→ WHAT YOU WILL DO: Go through the material and pull out every line with the string "script" in it.

→ Records with scene code:
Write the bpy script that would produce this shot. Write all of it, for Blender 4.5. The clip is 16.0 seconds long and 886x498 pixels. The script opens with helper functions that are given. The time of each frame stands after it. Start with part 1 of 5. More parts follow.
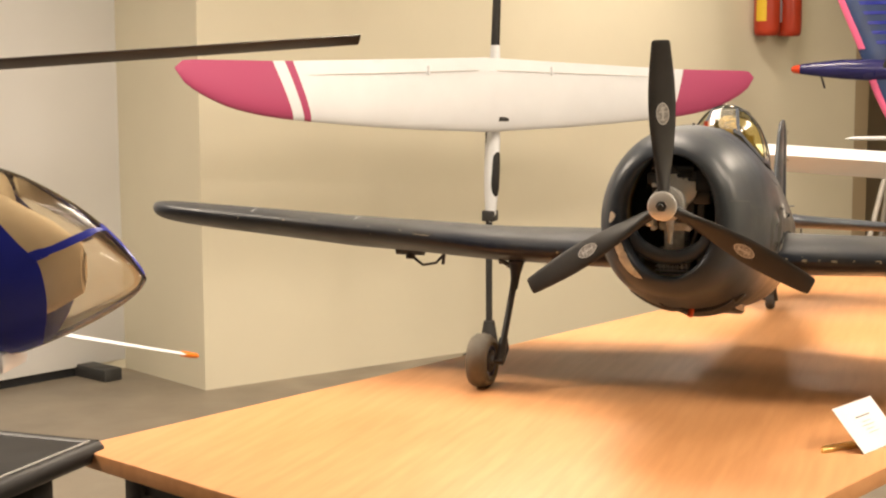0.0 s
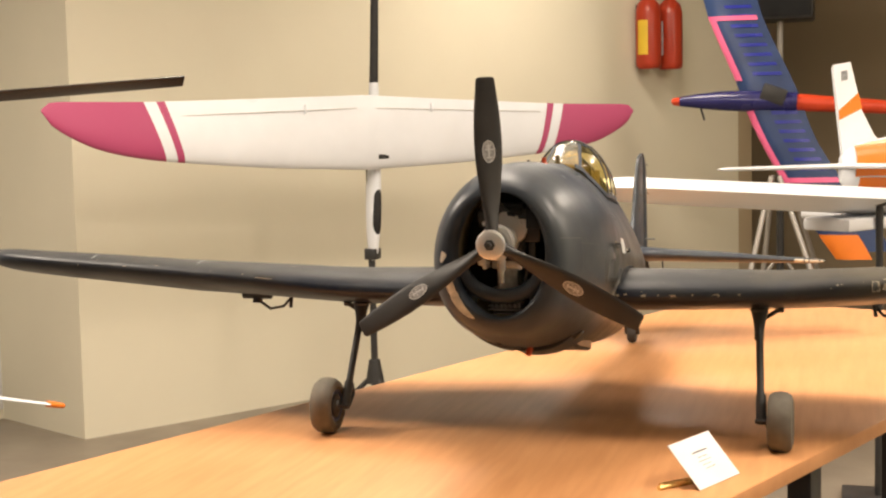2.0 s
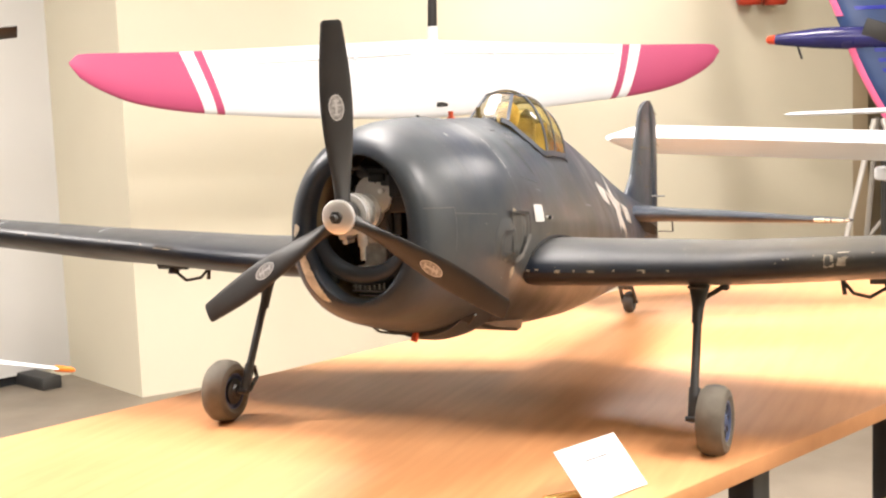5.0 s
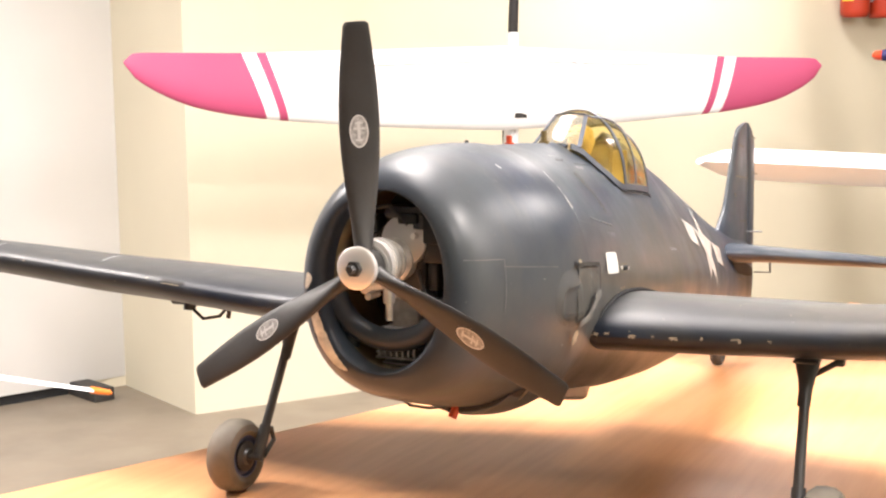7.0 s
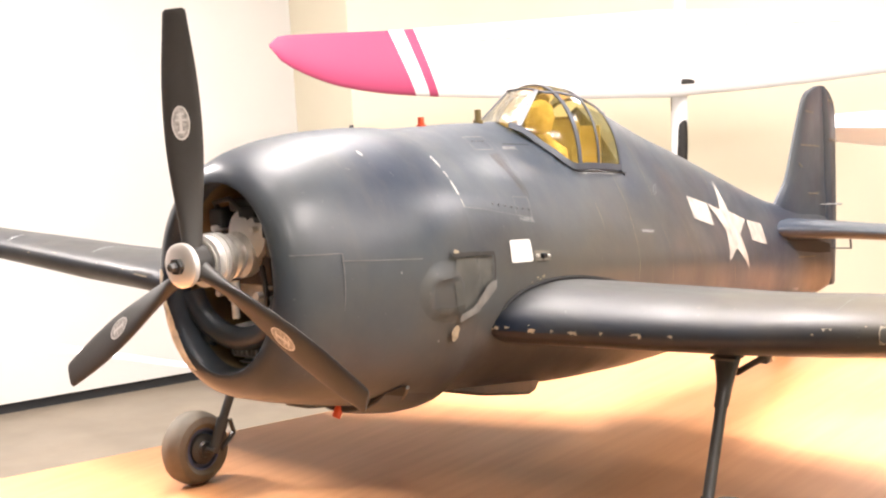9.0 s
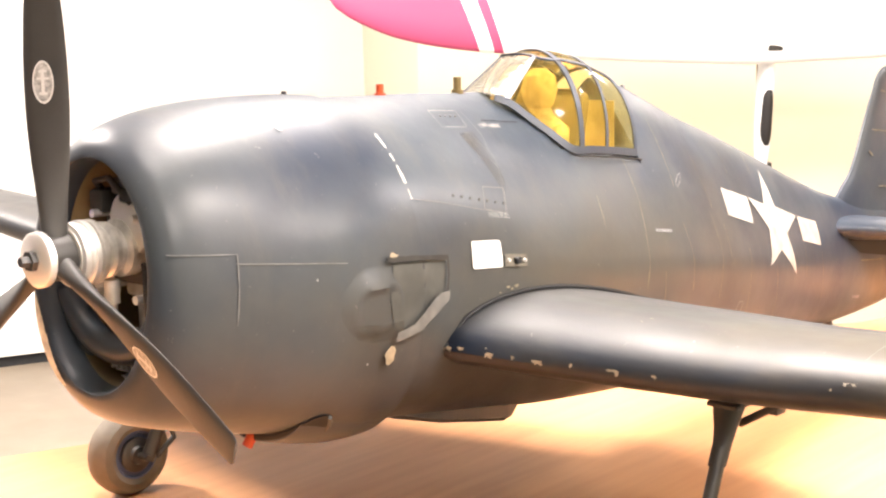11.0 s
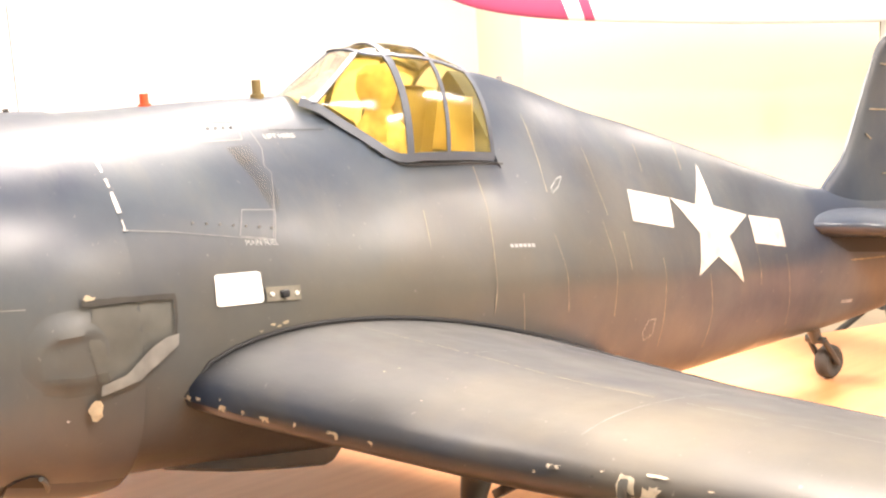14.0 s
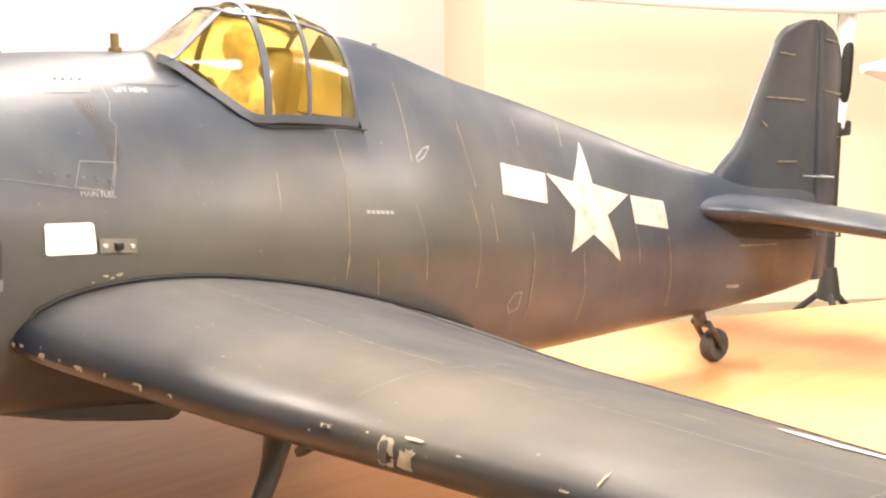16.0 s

--

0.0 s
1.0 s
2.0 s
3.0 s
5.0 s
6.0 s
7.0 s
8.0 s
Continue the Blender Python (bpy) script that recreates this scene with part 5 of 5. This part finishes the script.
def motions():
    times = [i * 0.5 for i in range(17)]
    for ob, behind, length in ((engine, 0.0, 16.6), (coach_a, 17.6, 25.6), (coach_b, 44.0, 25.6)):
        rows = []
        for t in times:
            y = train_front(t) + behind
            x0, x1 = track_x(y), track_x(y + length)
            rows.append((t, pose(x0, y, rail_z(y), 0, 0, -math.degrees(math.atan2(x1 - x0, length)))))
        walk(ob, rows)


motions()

→ EXERCISE RESPONSE:
Write the bpy script that would produce this shot. Write all of it, for Blender 4.5. The clip is 16.0 seconds long and 886x498 pixels. The script opens with helper functions that are given. The time of each frame stands after it. Start with part 1 of 5. More parts follow.
Continue the Blender Python (bpy) script that recreates this scene with part 5 of 5. This part finishes the script.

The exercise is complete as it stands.